▸ **COLLECTED DATA**
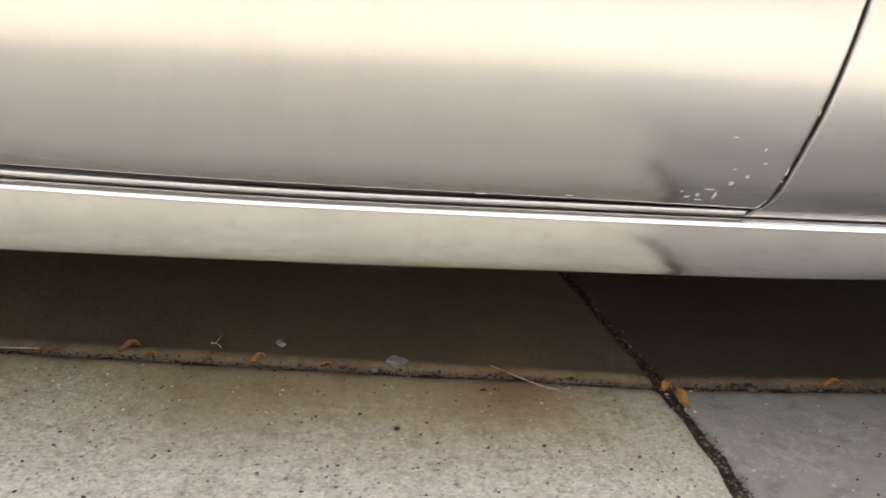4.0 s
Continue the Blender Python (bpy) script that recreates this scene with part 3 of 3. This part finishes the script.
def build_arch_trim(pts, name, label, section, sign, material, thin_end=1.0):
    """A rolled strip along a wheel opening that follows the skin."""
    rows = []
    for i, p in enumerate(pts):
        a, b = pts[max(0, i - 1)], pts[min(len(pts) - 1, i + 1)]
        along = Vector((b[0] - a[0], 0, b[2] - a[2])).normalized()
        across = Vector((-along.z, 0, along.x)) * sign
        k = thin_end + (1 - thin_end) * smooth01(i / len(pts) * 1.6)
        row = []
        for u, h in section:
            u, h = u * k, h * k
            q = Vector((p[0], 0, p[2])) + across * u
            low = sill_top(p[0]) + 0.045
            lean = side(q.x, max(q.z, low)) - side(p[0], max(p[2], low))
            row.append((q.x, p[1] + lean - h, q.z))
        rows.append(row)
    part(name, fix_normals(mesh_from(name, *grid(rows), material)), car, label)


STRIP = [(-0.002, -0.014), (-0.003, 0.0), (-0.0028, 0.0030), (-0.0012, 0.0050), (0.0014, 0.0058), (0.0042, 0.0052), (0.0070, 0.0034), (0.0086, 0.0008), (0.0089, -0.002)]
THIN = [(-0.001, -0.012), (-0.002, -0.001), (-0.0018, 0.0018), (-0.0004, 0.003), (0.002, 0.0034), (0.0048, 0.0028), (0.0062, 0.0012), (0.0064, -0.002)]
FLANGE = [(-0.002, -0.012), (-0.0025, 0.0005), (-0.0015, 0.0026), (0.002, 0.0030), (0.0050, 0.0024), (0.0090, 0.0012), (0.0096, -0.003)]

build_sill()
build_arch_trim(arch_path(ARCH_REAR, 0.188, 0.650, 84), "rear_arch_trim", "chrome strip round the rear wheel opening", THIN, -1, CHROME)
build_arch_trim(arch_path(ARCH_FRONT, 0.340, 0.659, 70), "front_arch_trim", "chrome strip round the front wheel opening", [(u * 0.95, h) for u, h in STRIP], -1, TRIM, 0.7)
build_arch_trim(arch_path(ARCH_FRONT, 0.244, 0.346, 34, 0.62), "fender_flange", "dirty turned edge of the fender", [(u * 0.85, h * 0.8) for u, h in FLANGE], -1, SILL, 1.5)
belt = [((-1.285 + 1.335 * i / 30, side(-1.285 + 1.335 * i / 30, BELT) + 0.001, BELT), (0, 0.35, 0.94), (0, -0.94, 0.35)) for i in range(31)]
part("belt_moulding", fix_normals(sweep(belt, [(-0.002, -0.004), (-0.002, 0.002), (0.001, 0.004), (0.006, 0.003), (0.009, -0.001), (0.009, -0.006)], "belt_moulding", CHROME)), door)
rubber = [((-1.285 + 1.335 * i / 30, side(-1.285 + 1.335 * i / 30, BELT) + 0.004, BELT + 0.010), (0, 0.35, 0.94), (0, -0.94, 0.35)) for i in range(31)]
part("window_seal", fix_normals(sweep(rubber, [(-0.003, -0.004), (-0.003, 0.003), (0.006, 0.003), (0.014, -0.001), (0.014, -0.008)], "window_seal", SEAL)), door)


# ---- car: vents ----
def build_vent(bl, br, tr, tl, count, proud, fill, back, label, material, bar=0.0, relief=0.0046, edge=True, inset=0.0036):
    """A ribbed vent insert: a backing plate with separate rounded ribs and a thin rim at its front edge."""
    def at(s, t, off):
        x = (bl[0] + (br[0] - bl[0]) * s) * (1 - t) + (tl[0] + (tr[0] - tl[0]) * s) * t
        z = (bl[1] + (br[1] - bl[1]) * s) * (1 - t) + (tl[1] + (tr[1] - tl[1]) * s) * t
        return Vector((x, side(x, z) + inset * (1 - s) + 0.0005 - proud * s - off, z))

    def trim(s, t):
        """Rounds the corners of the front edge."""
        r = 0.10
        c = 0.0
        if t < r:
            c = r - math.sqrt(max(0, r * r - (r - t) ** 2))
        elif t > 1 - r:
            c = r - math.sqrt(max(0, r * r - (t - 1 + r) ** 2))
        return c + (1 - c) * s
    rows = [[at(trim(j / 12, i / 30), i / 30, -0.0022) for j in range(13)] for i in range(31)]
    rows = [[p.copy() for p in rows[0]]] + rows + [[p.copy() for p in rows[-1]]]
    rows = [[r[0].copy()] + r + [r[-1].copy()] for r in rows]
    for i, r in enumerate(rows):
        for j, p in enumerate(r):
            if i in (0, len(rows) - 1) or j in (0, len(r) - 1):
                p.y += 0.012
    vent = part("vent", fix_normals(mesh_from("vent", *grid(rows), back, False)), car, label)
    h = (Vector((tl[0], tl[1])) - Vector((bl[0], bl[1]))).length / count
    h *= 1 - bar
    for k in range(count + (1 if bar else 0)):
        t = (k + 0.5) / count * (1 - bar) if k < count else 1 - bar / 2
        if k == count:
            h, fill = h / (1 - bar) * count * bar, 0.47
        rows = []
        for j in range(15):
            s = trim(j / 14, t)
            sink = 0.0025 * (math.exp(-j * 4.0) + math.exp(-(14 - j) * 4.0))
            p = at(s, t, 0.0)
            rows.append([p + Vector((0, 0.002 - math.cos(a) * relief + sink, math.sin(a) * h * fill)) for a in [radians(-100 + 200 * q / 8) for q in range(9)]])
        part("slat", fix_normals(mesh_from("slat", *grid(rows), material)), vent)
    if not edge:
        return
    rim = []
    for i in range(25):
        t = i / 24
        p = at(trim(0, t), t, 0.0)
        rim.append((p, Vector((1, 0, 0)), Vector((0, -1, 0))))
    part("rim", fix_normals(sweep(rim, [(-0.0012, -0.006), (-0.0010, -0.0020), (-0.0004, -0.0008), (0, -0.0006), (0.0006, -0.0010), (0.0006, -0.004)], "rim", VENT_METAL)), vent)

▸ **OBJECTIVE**
Starting with the line that contains "Continue the Blender", repeat each line exactly, and stop once the line that contains "material)), car, label)" has been repeated.

▸ **ANSWER TO THE TASK**
Continue the Blender Python (bpy) script that recreates this scene with part 3 of 3. This part finishes the script.
def build_arch_trim(pts, name, label, section, sign, material, thin_end=1.0):
    """A rolled strip along a wheel opening that follows the skin."""
    rows = []
    for i, p in enumerate(pts):
        a, b = pts[max(0, i - 1)], pts[min(len(pts) - 1, i + 1)]
        along = Vector((b[0] - a[0], 0, b[2] - a[2])).normalized()
        across = Vector((-along.z, 0, along.x)) * sign
        k = thin_end + (1 - thin_end) * smooth01(i / len(pts) * 1.6)
        row = []
        for u, h in section:
            u, h = u * k, h * k
            q = Vector((p[0], 0, p[2])) + across * u
            low = sill_top(p[0]) + 0.045
            lean = side(q.x, max(q.z, low)) - side(p[0], max(p[2], low))
            row.append((q.x, p[1] + lean - h, q.z))
        rows.append(row)
    part(name, fix_normals(mesh_from(name, *grid(rows), material)), car, label)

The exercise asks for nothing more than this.